Exercise prompt: Provide an exact copy of the data, excluding the images.

Part of a data file
------------------------
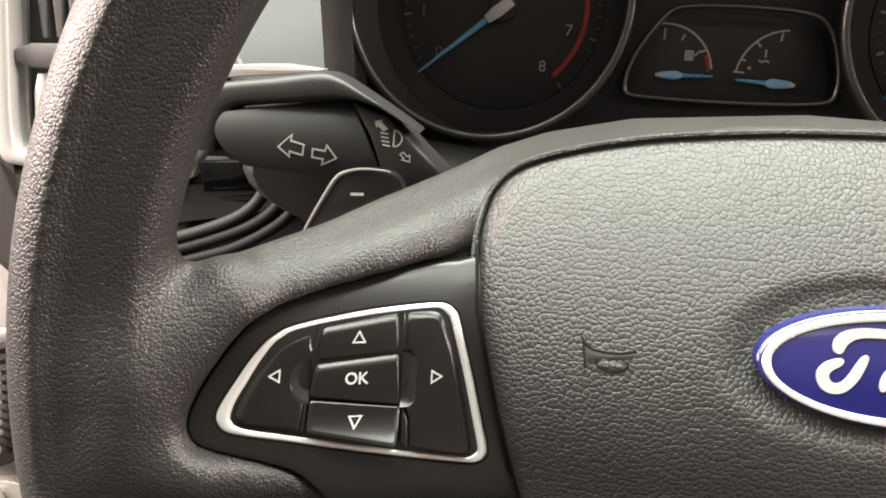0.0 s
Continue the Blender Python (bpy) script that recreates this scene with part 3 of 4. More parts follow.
for s in (-1, 1):
    m = lambda pts: [(s * a, b) for a, b in pts]
    outline = curve(m(PANEL), 3, True)
    panel = part("spoke_panel", prism(outline, plate_w, 5.0, 0.7, rows=16, centre=(s * 112, -14)), SATIN, wheel, "satin black plastic spoke panel")
    bo, bi = [curve(m(q), 4, True) for q in (BEZ_O, BEZ_I)]
    part("bezel", frame_band(bo, bi, lambda x, y: panel_w(x, y) - 2.5, 1.5, 2.6), CHROME, panel, "satin chrome surround")
    part("key_well", prism(bi, lambda x, y: key_w(x, y) - 3.0, 0.6, 0, rows=6), GROOVE, panel, "black gap round the keys")
    part("bezel_shadow_gap", frame_band([Vector(p) for p in inset(bo, -0.5)], bo, lambda x, y: panel_w(x, y) - 1.45, 0.08, 0.3), GROOVE, panel)
    LIFT = {"mid": 0.9, "up": 0.3, "down": 0.5, "outer": 0.1, "inner": 0.1}
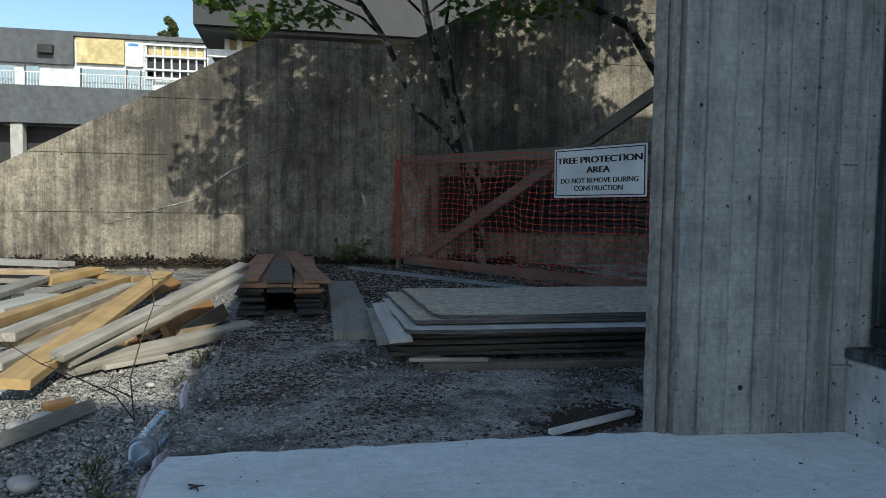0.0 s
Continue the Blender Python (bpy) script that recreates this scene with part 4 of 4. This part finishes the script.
# ---- rubble and stones ----
def build_stones():
    rng = np.random.default_rng(7)
    k = 90000
    p = np.stack([EDGE_X - 0.01 - 1.5 * rng.beta(1.0, 1.5, k), 0.4 + 5.4 * rng.beta(1.5, 2.2, k), np.full(k, GROUND_Z - 0.012)], 1)
    s = np.clip(rng.lognormal(math.log(0.0033), 0.45, k), 0.0016, 0.011)
    p[:, 2] += s * 0.35
    stones("gravel", p, s, M_STONE, "loose pale grey crushed gravel", "gravel", rng)
    k = 34000
    x, y = rng.uniform(EDGE_X, 1.9, k), rng.uniform(1.83, 4.4, k)
    band = np.exp(-((y - (2.85 - 0.12 * x)) / 0.28) ** 2) * 0.5 + 0.16 + 0.16 * (x < 0.25)
    keep = rng.uniform(0, 1, k) < band
    p = np.stack([x, y, np.full(k, PAVE_Z)], 1)[keep]
    s = np.clip(rng.lognormal(math.log(0.0028), 0.5, keep.sum()), 0.0014, 0.0095)
    p[:, 2] += s * 0.25
    stones("gravel", p, s, M_STONE, "scattered pale gravel on the old asphalt", "gravel", rng)
    k = 6000
    x, y = rng.uniform(EDGE_X, 2.6, k), rng.uniform(4.0, 7.3, k)
    p = np.stack([x, y, np.full(k, PAVE_Z + 0.001)], 1)
    stones("gravel", p, np.clip(rng.lognormal(math.log(0.006), 0.4, k), 0.003, 0.016), M_STONE, "scattered gravel along the retaining wall", "gravel", rng)
    # grit on the slab
    k = 280
    p = np.stack([rng.uniform(EDGE_X, 1.55, k), rng.uniform(0.3, 1.78, k), np.full(k, 0.0006)], 1)
    stones("grit", p, np.clip(rng.lognormal(math.log(0.0010), 0.5, k), 0.0005, 0.0028), M_MOSS, "dark grit and crumbs on the slab", "grit", rng)
    # big stones
    for x, y, r in ((-0.522, 1.80, 0.030), (-0.694, 2.28, 0.026), (-0.638, 2.335, 0.034), (-0.395, 2.31, 0.012), (-0.41, 2.75, 0.014)):
        bm = bmesh.new()
        bmesh.ops.create_icosphere(bm, subdivisions=3, radius=r)
        for v in bm.verts:
            v.co *= 1 + 0.25 * noise.noise(v.co * 25 + Vector((x * 9, y * 9, 0)))
            v.co.z *= 0.65
            v.co.x *= 1.25
        for f in bm.faces:
            f.smooth = True
        solid("stone", bm, M_PALE, "rounded pale stone on the gravel", "stone", "large stones", at=pose(x, y, GROUND_Z + r * 0.4, 0, 0, 40 * x))
    # moss and dirt along the foot of the wall
    k = 6000
    x = rng.uniform(-4.0, 2.4, k)
    p = np.stack([x, WALL_Y - rng.uniform(0.0, 0.07, k), PAVE_Z + np.abs(rng.normal(0, 0.035, k)) * (0.6 + 0.6 * np.sin(x * 6.1) ** 2)], 1)
    stones("moss", p, rng.uniform(0.004, 0.016, k), M_MOSS, "dark brown moss and soil along the wall's foot", "moss", rng, 0.8)


build_stones()


# ---- far buildings ----
def build_near_block():
    block = thing("grey_building", "grey panelled building with an overhanging upper storey", "building")
    part("upper_wall", box((-3.0, 25.0, 6.15), (16.0, 38.0, 12.5)), M_CLAD, block)
    # near-black soffit: the underside's shade is in its colour
    part("soffit", box((-2.9, 25.2, 6.02), (15.9, 37.8, 6.13)), M_DARKIN, block)
    for x in (-0.4, 2.2, 4.8):
        part("panel_joint", box((x, 24.985, 6.15), (x + 0.03, 24.998, 12.4)), M_DARKIN, block)
    part("lower_wall", box((-2.1, 26.5, -0.1), (14.0, 37.0, 6.0)), M_SHEATH, block, "yellow sheathed wall under repair")
    for x in (-2.15, -1.75, -0.95):
        part("stud", box((x, 26.3, 2.0), (x + 0.16, 26.48, 6.0)), M_STEEL, block)
    part("stud", box((-2.7, 26.1, 5.35), (-0.4, 26.28, 5.6)), M_STEEL, block)
    part("wrap", box((-2.3, 26.32, 4.6), (-2.16, 26.48, 5.0)), M_BLUE, block)
    part("panel", box((-0.65, 26.2, 2.0), (3.0, 26.48, 6.0)), M_CLAD, block)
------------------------
Result for this exercise:
0.0 s
Continue the Blender Python (bpy) script that recreates this scene with part 3 of 4. More parts follow.
for s in (-1, 1):
    m = lambda pts: [(s * a, b) for a, b in pts]
    outline = curve(m(PANEL), 3, True)
    panel = part("spoke_panel", prism(outline, plate_w, 5.0, 0.7, rows=16, centre=(s * 112, -14)), SATIN, wheel, "satin black plastic spoke panel")
    bo, bi = [curve(m(q), 4, True) for q in (BEZ_O, BEZ_I)]
    part("bezel", frame_band(bo, bi, lambda x, y: panel_w(x, y) - 2.5, 1.5, 2.6), CHROME, panel, "satin chrome surround")
    part("key_well", prism(bi, lambda x, y: key_w(x, y) - 3.0, 0.6, 0, rows=6), GROOVE, panel, "black gap round the keys")
    part("bezel_shadow_gap", frame_band([Vector(p) for p in inset(bo, -0.5)], bo, lambda x, y: panel_w(x, y) - 1.45, 0.08, 0.3), GROOVE, panel)
    LIFT = {"mid": 0.9, "up": 0.3, "down": 0.5, "outer": 0.1, "inner": 0.1}
0.0 s
Continue the Blender Python (bpy) script that recreates this scene with part 4 of 4. This part finishes the script.
# ---- rubble and stones ----
def build_stones():
    rng = np.random.default_rng(7)
    k = 90000
    p = np.stack([EDGE_X - 0.01 - 1.5 * rng.beta(1.0, 1.5, k), 0.4 + 5.4 * rng.beta(1.5, 2.2, k), np.full(k, GROUND_Z - 0.012)], 1)
    s = np.clip(rng.lognormal(math.log(0.0033), 0.45, k), 0.0016, 0.011)
    p[:, 2] += s * 0.35
    stones("gravel", p, s, M_STONE, "loose pale grey crushed gravel", "gravel", rng)
    k = 34000
    x, y = rng.uniform(EDGE_X, 1.9, k), rng.uniform(1.83, 4.4, k)
    band = np.exp(-((y - (2.85 - 0.12 * x)) / 0.28) ** 2) * 0.5 + 0.16 + 0.16 * (x < 0.25)
    keep = rng.uniform(0, 1, k) < band
    p = np.stack([x, y, np.full(k, PAVE_Z)], 1)[keep]
    s = np.clip(rng.lognormal(math.log(0.0028), 0.5, keep.sum()), 0.0014, 0.0095)
    p[:, 2] += s * 0.25
    stones("gravel", p, s, M_STONE, "scattered pale gravel on the old asphalt", "gravel", rng)
    k = 6000
    x, y = rng.uniform(EDGE_X, 2.6, k), rng.uniform(4.0, 7.3, k)
    p = np.stack([x, y, np.full(k, PAVE_Z + 0.001)], 1)
    stones("gravel", p, np.clip(rng.lognormal(math.log(0.006), 0.4, k), 0.003, 0.016), M_STONE, "scattered gravel along the retaining wall", "gravel", rng)
    # grit on the slab
    k = 280
    p = np.stack([rng.uniform(EDGE_X, 1.55, k), rng.uniform(0.3, 1.78, k), np.full(k, 0.0006)], 1)
    stones("grit", p, np.clip(rng.lognormal(math.log(0.0010), 0.5, k), 0.0005, 0.0028), M_MOSS, "dark grit and crumbs on the slab", "grit", rng)
    # big stones
    for x, y, r in ((-0.522, 1.80, 0.030), (-0.694, 2.28, 0.026), (-0.638, 2.335, 0.034), (-0.395, 2.31, 0.012), (-0.41, 2.75, 0.014)):
        bm = bmesh.new()
        bmesh.ops.create_icosphere(bm, subdivisions=3, radius=r)
        for v in bm.verts:
            v.co *= 1 + 0.25 * noise.noise(v.co * 25 + Vector((x * 9, y * 9, 0)))
            v.co.z *= 0.65
            v.co.x *= 1.25
        for f in bm.faces:
            f.smooth = True
        solid("stone", bm, M_PALE, "rounded pale stone on the gravel", "stone", "large stones", at=pose(x, y, GROUND_Z + r * 0.4, 0, 0, 40 * x))
    # moss and dirt along the foot of the wall
    k = 6000
    x = rng.uniform(-4.0, 2.4, k)
    p = np.stack([x, WALL_Y - rng.uniform(0.0, 0.07, k), PAVE_Z + np.abs(rng.normal(0, 0.035, k)) * (0.6 + 0.6 * np.sin(x * 6.1) ** 2)], 1)
    stones("moss", p, rng.uniform(0.004, 0.016, k), M_MOSS, "dark brown moss and soil along the wall's foot", "moss", rng, 0.8)


build_stones()


# ---- far buildings ----
def build_near_block():
    block = thing("grey_building", "grey panelled building with an overhanging upper storey", "building")
    part("upper_wall", box((-3.0, 25.0, 6.15), (16.0, 38.0, 12.5)), M_CLAD, block)
    # near-black soffit: the underside's shade is in its colour
    part("soffit", box((-2.9, 25.2, 6.02), (15.9, 37.8, 6.13)), M_DARKIN, block)
    for x in (-0.4, 2.2, 4.8):
        part("panel_joint", box((x, 24.985, 6.15), (x + 0.03, 24.998, 12.4)), M_DARKIN, block)
    part("lower_wall", box((-2.1, 26.5, -0.1), (14.0, 37.0, 6.0)), M_SHEATH, block, "yellow sheathed wall under repair")
    for x in (-2.15, -1.75, -0.95):
        part("stud", box((x, 26.3, 2.0), (x + 0.16, 26.48, 6.0)), M_STEEL, block)
    part("stud", box((-2.7, 26.1, 5.35), (-0.4, 26.28, 5.6)), M_STEEL, block)
    part("wrap", box((-2.3, 26.32, 4.6), (-2.16, 26.48, 5.0)), M_BLUE, block)
    part("panel", box((-0.65, 26.2, 2.0), (3.0, 26.48, 6.0)), M_CLAD, block)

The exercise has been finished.